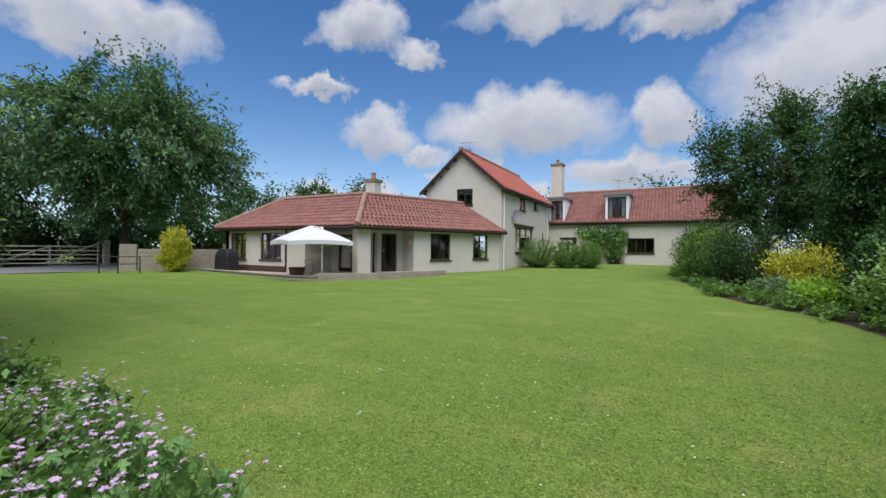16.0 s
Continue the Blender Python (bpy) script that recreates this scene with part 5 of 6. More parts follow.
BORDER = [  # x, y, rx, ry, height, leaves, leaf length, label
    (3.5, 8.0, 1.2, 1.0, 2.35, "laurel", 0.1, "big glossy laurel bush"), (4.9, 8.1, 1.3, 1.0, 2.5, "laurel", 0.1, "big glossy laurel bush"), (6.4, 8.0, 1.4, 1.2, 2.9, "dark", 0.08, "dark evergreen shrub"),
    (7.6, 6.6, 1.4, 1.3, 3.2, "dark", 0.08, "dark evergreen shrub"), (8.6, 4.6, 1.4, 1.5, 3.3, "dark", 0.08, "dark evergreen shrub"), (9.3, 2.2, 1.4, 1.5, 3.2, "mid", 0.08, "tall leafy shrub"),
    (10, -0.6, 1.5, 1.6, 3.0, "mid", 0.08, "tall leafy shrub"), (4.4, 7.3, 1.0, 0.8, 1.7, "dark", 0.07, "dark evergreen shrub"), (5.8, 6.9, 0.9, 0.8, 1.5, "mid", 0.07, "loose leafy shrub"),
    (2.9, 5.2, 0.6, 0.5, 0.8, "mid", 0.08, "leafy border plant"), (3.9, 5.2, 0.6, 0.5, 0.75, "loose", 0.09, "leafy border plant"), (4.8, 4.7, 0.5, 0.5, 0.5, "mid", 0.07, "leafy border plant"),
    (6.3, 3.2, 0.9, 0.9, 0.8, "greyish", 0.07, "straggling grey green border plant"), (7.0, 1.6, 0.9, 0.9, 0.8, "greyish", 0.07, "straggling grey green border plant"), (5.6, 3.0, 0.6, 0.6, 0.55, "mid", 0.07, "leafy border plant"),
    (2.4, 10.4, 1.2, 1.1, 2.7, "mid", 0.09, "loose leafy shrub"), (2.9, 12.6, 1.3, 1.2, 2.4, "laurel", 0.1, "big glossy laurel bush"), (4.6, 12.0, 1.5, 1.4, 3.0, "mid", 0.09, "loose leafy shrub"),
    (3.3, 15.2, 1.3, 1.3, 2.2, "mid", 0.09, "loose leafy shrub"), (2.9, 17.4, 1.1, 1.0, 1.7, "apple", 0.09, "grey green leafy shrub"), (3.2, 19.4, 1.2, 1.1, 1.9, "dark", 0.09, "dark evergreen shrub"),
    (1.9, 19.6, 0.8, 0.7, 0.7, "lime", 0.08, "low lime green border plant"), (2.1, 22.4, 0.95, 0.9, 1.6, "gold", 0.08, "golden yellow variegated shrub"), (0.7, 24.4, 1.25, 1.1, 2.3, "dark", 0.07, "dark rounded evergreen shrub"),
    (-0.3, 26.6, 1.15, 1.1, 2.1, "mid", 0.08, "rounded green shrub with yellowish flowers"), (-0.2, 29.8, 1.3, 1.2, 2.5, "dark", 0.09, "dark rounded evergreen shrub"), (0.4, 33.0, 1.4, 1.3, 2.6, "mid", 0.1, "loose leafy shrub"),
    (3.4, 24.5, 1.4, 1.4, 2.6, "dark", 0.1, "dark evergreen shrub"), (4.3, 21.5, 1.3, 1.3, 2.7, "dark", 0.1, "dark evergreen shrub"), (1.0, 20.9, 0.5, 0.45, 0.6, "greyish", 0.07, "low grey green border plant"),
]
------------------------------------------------
**Aim:** Omit every picture while copying the listing above exactly.

**Solution to the problem:**
16.0 s
Continue the Blender Python (bpy) script that recreates this scene with part 5 of 6. More parts follow.
BORDER = [  # x, y, rx, ry, height, leaves, leaf length, label
    (3.5, 8.0, 1.2, 1.0, 2.35, "laurel", 0.1, "big glossy laurel bush"), (4.9, 8.1, 1.3, 1.0, 2.5, "laurel", 0.1, "big glossy laurel bush"), (6.4, 8.0, 1.4, 1.2, 2.9, "dark", 0.08, "dark evergreen shrub"),
    (7.6, 6.6, 1.4, 1.3, 3.2, "dark", 0.08, "dark evergreen shrub"), (8.6, 4.6, 1.4, 1.5, 3.3, "dark", 0.08, "dark evergreen shrub"), (9.3, 2.2, 1.4, 1.5, 3.2, "mid", 0.08, "tall leafy shrub"),
    (10, -0.6, 1.5, 1.6, 3.0, "mid", 0.08, "tall leafy shrub"), (4.4, 7.3, 1.0, 0.8, 1.7, "dark", 0.07, "dark evergreen shrub"), (5.8, 6.9, 0.9, 0.8, 1.5, "mid", 0.07, "loose leafy shrub"),
    (2.9, 5.2, 0.6, 0.5, 0.8, "mid", 0.08, "leafy border plant"), (3.9, 5.2, 0.6, 0.5, 0.75, "loose", 0.09, "leafy border plant"), (4.8, 4.7, 0.5, 0.5, 0.5, "mid", 0.07, "leafy border plant"),
    (6.3, 3.2, 0.9, 0.9, 0.8, "greyish", 0.07, "straggling grey green border plant"), (7.0, 1.6, 0.9, 0.9, 0.8, "greyish", 0.07, "straggling grey green border plant"), (5.6, 3.0, 0.6, 0.6, 0.55, "mid", 0.07, "leafy border plant"),
    (2.4, 10.4, 1.2, 1.1, 2.7, "mid", 0.09, "loose leafy shrub"), (2.9, 12.6, 1.3, 1.2, 2.4, "laurel", 0.1, "big glossy laurel bush"), (4.6, 12.0, 1.5, 1.4, 3.0, "mid", 0.09, "loose leafy shrub"),
    (3.3, 15.2, 1.3, 1.3, 2.2, "mid", 0.09, "loose leafy shrub"), (2.9, 17.4, 1.1, 1.0, 1.7, "apple", 0.09, "grey green leafy shrub"), (3.2, 19.4, 1.2, 1.1, 1.9, "dark", 0.09, "dark evergreen shrub"),
    (1.9, 19.6, 0.8, 0.7, 0.7, "lime", 0.08, "low lime green border plant"), (2.1, 22.4, 0.95, 0.9, 1.6, "gold", 0.08, "golden yellow variegated shrub"), (0.7, 24.4, 1.25, 1.1, 2.3, "dark", 0.07, "dark rounded evergreen shrub"),
    (-0.3, 26.6, 1.15, 1.1, 2.1, "mid", 0.08, "rounded green shrub with yellowish flowers"), (-0.2, 29.8, 1.3, 1.2, 2.5, "dark", 0.09, "dark rounded evergreen shrub"), (0.4, 33.0, 1.4, 1.3, 2.6, "mid", 0.1, "loose leafy shrub"),
    (3.4, 24.5, 1.4, 1.4, 2.6, "dark", 0.1, "dark evergreen shrub"), (4.3, 21.5, 1.3, 1.3, 2.7, "dark", 0.1, "dark evergreen shrub"), (1.0, 20.9, 0.5, 0.45, 0.6, "greyish", 0.07, "low grey green border plant"),
]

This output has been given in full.